Exactly the lines from the one with "3 of 5. More parts follow." through the one with "2 of 5. More parts follow." should be returned, both ends included and nothing else. Omit any pictures.

● ● ● ● ● ● ●

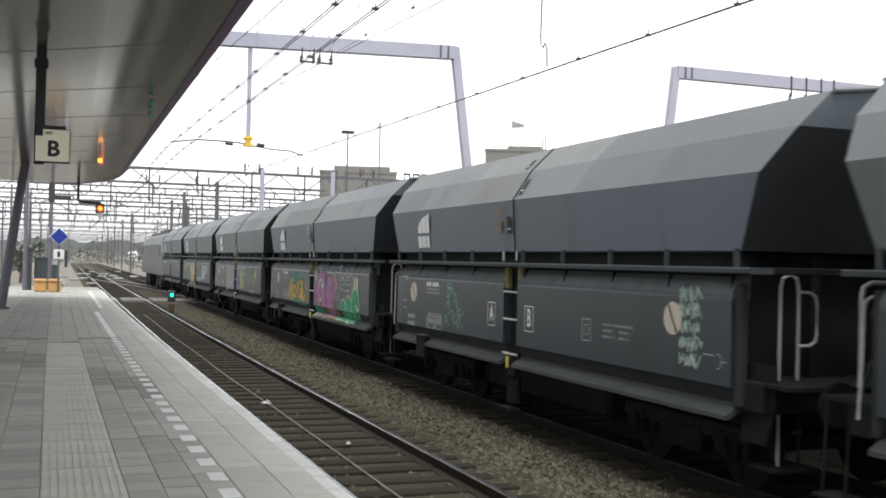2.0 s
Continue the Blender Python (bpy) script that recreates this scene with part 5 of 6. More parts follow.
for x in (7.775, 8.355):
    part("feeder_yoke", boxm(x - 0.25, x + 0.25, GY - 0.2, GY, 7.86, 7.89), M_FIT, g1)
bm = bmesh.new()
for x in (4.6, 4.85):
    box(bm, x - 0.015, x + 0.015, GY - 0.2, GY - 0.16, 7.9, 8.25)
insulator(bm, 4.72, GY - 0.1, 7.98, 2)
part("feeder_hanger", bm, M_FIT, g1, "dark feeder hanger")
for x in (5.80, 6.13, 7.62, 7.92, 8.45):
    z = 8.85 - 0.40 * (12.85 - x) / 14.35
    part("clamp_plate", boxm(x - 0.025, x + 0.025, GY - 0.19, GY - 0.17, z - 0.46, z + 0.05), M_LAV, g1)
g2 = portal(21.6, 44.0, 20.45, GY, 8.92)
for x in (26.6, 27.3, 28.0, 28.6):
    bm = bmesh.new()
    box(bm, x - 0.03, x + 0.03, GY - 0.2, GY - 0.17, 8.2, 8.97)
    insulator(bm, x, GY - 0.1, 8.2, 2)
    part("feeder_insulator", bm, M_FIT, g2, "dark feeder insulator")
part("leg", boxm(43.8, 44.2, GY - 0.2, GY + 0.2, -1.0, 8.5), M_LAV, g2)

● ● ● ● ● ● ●

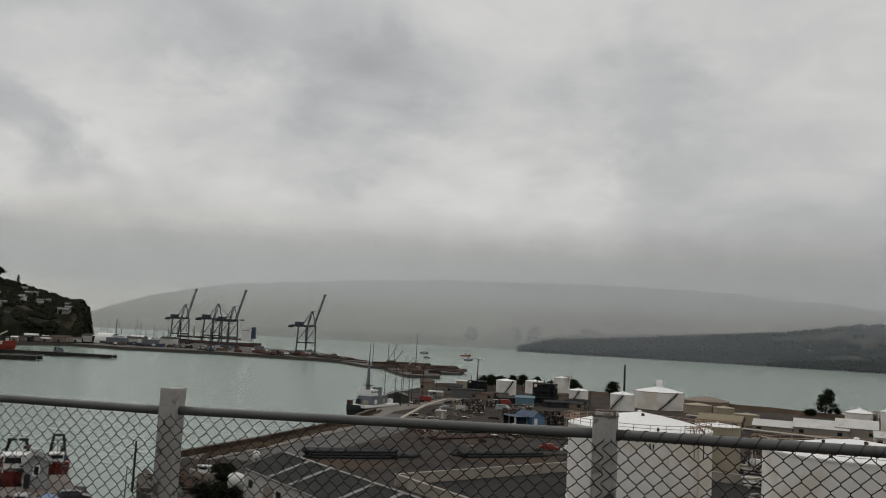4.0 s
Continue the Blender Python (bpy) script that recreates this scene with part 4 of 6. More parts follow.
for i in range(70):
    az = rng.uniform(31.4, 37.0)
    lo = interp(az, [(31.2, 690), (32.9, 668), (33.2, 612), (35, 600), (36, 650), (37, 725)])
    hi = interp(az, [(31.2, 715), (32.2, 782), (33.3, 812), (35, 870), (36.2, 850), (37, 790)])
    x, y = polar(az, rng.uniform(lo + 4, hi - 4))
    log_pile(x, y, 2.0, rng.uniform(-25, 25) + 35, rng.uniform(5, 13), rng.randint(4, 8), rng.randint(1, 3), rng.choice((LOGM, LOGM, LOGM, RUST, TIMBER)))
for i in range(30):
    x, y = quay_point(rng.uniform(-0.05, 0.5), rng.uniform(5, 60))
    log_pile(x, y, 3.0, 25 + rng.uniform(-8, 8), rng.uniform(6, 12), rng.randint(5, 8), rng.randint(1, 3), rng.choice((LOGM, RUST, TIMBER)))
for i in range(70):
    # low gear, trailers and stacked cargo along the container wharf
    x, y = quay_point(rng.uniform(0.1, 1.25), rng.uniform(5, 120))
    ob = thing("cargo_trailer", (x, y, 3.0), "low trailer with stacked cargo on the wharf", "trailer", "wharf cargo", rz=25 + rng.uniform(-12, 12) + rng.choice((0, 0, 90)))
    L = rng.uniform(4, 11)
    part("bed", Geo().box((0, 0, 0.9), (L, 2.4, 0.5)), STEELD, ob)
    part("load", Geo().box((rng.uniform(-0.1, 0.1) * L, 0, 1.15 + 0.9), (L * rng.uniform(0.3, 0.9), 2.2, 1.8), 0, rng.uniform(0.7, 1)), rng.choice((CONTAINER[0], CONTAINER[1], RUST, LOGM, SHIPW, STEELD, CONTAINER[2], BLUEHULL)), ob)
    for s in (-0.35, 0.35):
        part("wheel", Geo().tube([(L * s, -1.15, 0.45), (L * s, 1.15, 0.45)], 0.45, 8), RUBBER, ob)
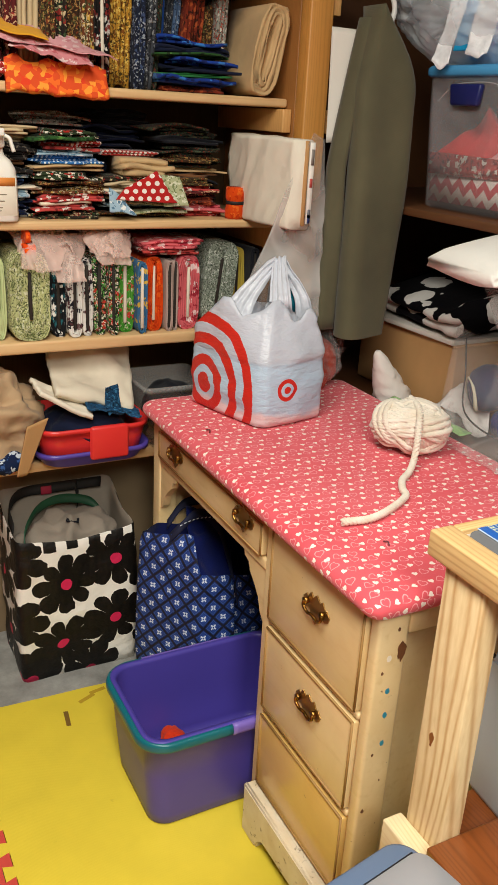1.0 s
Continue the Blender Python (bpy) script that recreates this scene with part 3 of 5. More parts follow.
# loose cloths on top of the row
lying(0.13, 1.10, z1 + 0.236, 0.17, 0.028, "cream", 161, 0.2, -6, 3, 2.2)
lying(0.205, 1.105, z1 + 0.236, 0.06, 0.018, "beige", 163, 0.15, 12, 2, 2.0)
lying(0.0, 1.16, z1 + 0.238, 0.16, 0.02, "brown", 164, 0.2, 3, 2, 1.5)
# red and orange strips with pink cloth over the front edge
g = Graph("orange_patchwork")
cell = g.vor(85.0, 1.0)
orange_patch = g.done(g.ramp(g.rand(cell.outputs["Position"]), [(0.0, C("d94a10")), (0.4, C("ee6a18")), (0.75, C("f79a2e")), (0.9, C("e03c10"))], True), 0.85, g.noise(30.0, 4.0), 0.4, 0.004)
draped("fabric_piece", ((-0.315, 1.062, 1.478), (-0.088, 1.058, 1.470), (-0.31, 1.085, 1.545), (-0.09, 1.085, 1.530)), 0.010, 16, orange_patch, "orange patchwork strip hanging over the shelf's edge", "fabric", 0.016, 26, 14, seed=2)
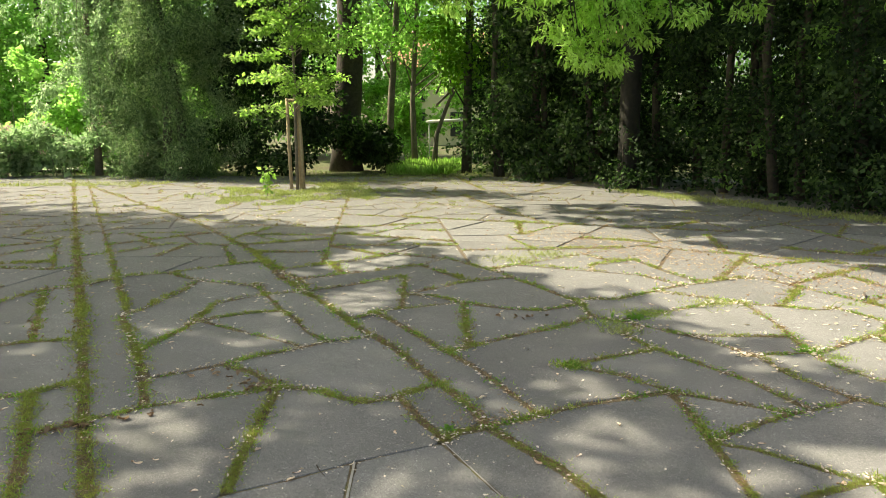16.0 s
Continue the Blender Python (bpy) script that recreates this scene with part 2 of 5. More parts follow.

● ● ● ● ● ● ●

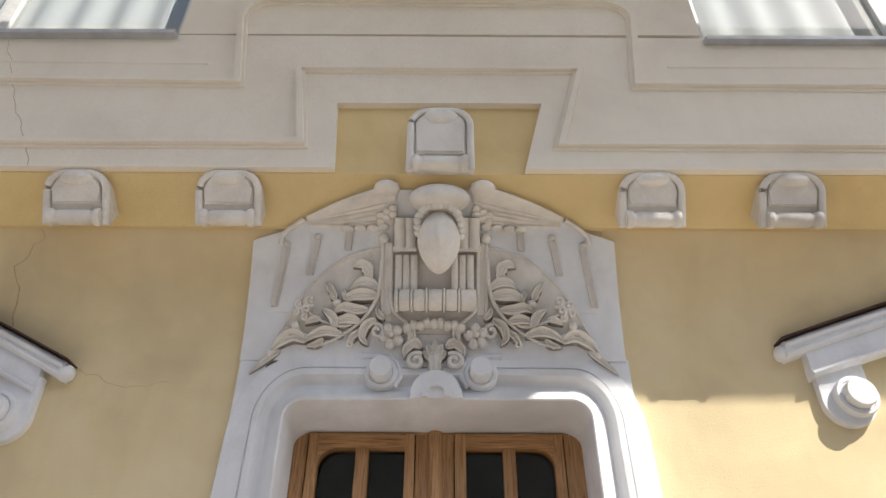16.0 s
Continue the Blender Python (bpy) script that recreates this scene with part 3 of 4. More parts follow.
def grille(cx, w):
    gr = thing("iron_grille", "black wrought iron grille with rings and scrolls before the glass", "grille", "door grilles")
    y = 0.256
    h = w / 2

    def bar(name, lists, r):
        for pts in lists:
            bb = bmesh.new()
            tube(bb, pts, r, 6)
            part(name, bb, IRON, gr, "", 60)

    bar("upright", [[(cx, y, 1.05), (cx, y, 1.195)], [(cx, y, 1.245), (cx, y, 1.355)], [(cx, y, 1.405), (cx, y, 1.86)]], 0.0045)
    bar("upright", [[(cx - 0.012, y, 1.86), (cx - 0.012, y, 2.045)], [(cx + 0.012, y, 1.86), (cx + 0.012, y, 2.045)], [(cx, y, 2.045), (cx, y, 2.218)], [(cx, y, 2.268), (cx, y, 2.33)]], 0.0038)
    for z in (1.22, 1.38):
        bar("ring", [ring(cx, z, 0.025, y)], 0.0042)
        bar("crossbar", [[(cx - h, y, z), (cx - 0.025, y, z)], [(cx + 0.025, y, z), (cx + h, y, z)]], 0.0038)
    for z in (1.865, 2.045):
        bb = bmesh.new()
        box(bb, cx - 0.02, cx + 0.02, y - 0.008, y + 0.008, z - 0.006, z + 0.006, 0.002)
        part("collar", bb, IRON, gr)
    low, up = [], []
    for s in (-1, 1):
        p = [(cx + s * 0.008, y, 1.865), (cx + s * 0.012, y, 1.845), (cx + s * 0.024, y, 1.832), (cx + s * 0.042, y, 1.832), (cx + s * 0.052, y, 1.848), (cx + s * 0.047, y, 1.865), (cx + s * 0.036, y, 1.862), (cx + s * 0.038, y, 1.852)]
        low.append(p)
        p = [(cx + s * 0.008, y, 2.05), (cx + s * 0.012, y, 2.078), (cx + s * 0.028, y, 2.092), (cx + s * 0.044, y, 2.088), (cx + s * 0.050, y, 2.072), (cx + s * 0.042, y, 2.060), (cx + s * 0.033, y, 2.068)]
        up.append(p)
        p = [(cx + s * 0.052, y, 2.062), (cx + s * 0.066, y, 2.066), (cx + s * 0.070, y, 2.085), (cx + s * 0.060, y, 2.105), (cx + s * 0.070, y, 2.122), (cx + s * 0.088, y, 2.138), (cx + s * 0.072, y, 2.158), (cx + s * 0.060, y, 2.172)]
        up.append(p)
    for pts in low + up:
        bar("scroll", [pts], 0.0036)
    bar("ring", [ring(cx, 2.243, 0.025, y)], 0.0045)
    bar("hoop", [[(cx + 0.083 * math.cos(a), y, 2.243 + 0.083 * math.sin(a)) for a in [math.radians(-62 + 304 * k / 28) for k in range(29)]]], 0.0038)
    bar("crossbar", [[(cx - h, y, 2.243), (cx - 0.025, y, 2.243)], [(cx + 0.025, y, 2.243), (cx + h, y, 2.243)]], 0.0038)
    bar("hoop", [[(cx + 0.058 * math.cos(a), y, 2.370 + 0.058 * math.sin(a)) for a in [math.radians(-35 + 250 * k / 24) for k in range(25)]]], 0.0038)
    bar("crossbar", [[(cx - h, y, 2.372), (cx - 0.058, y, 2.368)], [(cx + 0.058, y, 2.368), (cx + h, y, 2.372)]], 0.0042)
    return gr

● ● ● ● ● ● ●

**Reply**
Continue the Blender Python (bpy) script that recreates this scene with part 3 of 5. More parts follow.
# loose cloths on top of the row
lying(0.13, 1.10, z1 + 0.236, 0.17, 0.028, "cream", 161, 0.2, -6, 3, 2.2)
lying(0.205, 1.105, z1 + 0.236, 0.06, 0.018, "beige", 163, 0.15, 12, 2, 2.0)
lying(0.0, 1.16, z1 + 0.238, 0.16, 0.02, "brown", 164, 0.2, 3, 2, 1.5)
# red and orange strips with pink cloth over the front edge
g = Graph("orange_patchwork")
cell = g.vor(85.0, 1.0)
orange_patch = g.done(g.ramp(g.rand(cell.outputs["Position"]), [(0.0, C("d94a10")), (0.4, C("ee6a18")), (0.75, C("f79a2e")), (0.9, C("e03c10"))], True), 0.85, g.noise(30.0, 4.0), 0.4, 0.004)
draped("fabric_piece", ((-0.315, 1.062, 1.478), (-0.088, 1.058, 1.470), (-0.31, 1.085, 1.545), (-0.09, 1.085, 1.530)), 0.010, 16, orange_patch, "orange patchwork strip hanging over the shelf's edge", "fabric", 0.016, 26, 14, seed=2)
16.0 s
Continue the Blender Python (bpy) script that recreates this scene with part 2 of 5. More parts follow.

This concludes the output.